* Problem statement: Look through the entries below and extract exactly the lines from the one containing "4. More parts follow." through the one containing "return np.array(out)", ends included.

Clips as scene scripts
::::::::

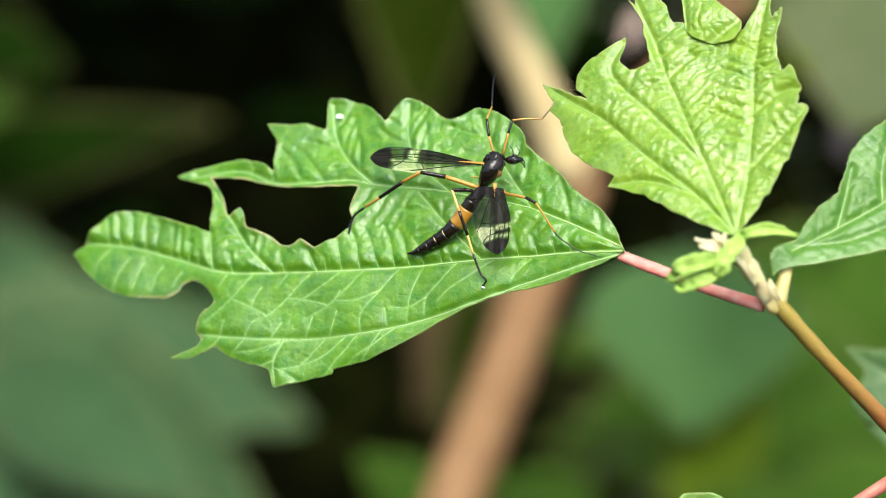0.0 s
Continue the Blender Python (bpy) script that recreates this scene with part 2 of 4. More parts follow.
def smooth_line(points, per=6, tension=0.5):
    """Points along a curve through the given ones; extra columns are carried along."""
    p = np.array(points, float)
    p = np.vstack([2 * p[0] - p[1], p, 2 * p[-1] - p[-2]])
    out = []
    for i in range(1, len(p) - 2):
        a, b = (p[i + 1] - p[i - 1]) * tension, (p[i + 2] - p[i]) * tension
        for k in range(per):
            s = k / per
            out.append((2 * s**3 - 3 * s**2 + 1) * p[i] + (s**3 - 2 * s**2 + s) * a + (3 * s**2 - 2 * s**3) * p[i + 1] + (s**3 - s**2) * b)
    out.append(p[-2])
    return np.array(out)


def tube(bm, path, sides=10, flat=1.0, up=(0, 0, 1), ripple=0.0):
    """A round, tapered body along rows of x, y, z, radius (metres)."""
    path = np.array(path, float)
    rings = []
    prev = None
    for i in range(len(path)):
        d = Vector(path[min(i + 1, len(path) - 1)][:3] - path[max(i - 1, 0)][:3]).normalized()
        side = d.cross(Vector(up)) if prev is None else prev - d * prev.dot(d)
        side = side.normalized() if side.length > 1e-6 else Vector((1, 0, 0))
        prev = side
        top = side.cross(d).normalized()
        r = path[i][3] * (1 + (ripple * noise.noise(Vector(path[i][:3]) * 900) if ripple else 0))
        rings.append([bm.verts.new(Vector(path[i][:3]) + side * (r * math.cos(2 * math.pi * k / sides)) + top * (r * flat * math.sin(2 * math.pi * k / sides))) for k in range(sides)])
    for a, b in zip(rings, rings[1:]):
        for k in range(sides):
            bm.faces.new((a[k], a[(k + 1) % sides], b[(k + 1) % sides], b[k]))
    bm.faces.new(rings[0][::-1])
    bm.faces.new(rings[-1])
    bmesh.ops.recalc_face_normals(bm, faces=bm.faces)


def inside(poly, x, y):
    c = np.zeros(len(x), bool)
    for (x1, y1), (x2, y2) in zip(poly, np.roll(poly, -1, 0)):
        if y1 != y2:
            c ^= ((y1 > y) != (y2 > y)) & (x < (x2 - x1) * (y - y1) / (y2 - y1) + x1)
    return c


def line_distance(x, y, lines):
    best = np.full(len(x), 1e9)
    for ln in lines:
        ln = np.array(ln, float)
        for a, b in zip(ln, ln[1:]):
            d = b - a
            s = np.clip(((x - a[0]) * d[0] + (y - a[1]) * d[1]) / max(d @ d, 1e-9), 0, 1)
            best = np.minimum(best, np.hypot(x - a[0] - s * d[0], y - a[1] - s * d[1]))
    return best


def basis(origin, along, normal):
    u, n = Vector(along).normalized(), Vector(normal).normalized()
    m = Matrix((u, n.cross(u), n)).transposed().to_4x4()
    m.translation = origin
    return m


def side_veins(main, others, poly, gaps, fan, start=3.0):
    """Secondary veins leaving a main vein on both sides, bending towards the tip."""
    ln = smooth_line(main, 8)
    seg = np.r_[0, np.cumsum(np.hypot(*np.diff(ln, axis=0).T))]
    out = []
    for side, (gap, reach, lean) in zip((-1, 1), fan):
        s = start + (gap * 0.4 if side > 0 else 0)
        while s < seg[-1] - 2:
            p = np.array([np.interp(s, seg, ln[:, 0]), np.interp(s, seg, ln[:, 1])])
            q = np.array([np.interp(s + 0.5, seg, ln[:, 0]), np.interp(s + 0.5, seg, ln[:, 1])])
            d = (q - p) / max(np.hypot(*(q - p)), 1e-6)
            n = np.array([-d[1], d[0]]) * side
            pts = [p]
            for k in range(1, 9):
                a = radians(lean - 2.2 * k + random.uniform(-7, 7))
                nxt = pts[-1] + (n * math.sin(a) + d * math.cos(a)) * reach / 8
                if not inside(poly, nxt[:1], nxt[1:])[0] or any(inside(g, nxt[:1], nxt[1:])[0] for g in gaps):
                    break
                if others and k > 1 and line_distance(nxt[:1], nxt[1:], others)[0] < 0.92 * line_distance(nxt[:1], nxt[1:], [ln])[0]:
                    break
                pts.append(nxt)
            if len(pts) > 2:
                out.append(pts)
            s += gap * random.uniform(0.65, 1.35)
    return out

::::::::

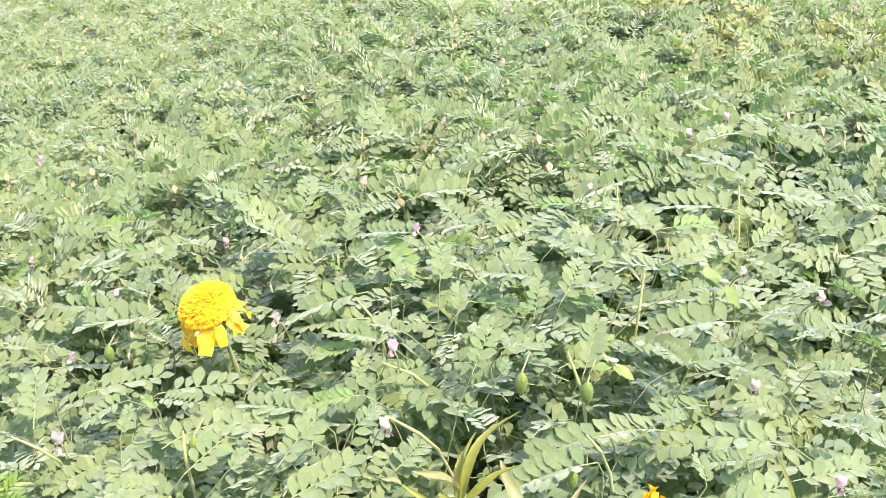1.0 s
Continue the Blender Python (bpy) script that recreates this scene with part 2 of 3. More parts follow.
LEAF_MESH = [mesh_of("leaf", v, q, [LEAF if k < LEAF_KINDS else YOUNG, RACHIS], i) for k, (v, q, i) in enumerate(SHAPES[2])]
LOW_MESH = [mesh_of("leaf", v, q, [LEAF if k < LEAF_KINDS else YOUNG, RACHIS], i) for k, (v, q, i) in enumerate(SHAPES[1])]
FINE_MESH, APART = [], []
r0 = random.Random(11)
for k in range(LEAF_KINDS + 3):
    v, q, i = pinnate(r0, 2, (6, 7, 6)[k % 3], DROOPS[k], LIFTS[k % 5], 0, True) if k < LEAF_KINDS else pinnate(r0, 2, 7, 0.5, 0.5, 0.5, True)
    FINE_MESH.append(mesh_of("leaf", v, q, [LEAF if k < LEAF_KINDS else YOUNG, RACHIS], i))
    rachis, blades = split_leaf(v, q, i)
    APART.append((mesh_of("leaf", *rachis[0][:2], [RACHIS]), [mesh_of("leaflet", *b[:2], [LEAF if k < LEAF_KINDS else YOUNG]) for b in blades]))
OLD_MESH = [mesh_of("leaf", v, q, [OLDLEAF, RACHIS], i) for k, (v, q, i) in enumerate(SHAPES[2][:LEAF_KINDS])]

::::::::

* Answer to the task:
Continue the Blender Python (bpy) script that recreates this scene with part 2 of 4. More parts follow.
def smooth_line(points, per=6, tension=0.5):
    """Points along a curve through the given ones; extra columns are carried along."""
    p = np.array(points, float)
    p = np.vstack([2 * p[0] - p[1], p, 2 * p[-1] - p[-2]])
    out = []
    for i in range(1, len(p) - 2):
        a, b = (p[i + 1] - p[i - 1]) * tension, (p[i + 2] - p[i]) * tension
        for k in range(per):
            s = k / per
            out.append((2 * s**3 - 3 * s**2 + 1) * p[i] + (s**3 - 2 * s**2 + s) * a + (3 * s**2 - 2 * s**3) * p[i + 1] + (s**3 - s**2) * b)
    out.append(p[-2])
    return np.array(out)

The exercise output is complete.